Construction involved the excavation of 600,000 cubic yards of mainly sandstone
rock, and the demolition of 1,300 houses, 20 public houses, and the Nottingham
Union Workhouse. About 6000 people were displaced. This time St Stephen’s
and its school buildings were scheduled for compulsory purchase, with £6000
paid by the Company for the church site and £4000 for the glebe. These
sums were to be vested in the Ecclesiastical Commissioners, with the money
being used to build a church and parsonage on a new site. The bill received
the royal assent on 6 July 1895.
By the mid-1890s work had started on clearing the Charlotte Street area to
make way for the new Victoria Station and its related premises. Some 6,000
houses were demolished together with public houses and other buildings. The
Ecclesiastical Commissioners accepted the proposal that the title of St Stephen’s,
together with many of the furnishings - most of them relatively new because
the church itself was only thirty years old - should be transferred to a new
church, and in April 1896 it was agreed that this should be in Hyson
Green.
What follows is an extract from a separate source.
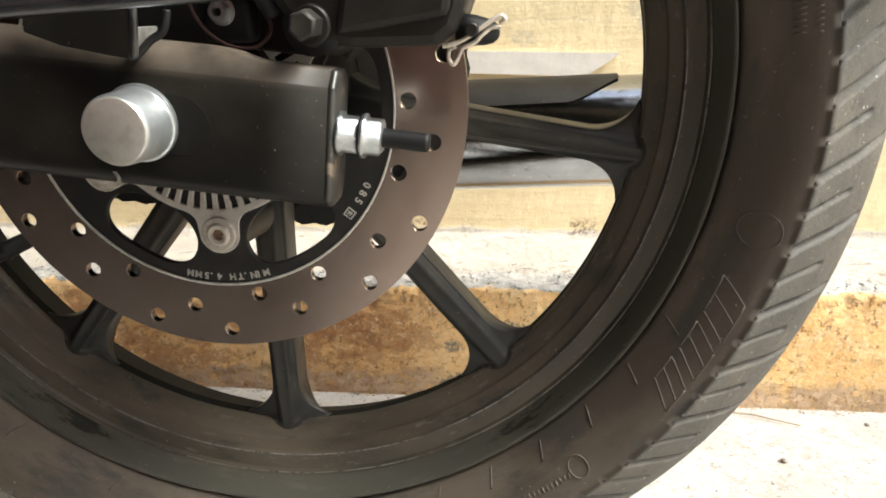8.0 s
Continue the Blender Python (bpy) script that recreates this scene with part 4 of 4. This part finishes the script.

What housing was left in the old St Stephen’s parish
was assigned to St Mark’s.
Vincent Jackson, who had been vicar for twenty-six years and curate-in-charge
prior to that time, preached his last sermon in St Stephen’s on 26 May
1895, and was succeeded by Rev Charles Douglas Gordon, who transferred to Hyson
Green with the church.
The final service at St Stephen’s was held on 29 July 1896, ‘there
being a crowded congregation’. The sermon was preached by the Rev F R
Pyper, vicar of St Andrew’s on the text ‘Devout men carried
Stephen to his burial’ (Acts, viii, 2) It was announced that a new church
to be dedicated to St Stephen was to be established at Hyson Green. The
church was emptied within a few days and demolished in 1896.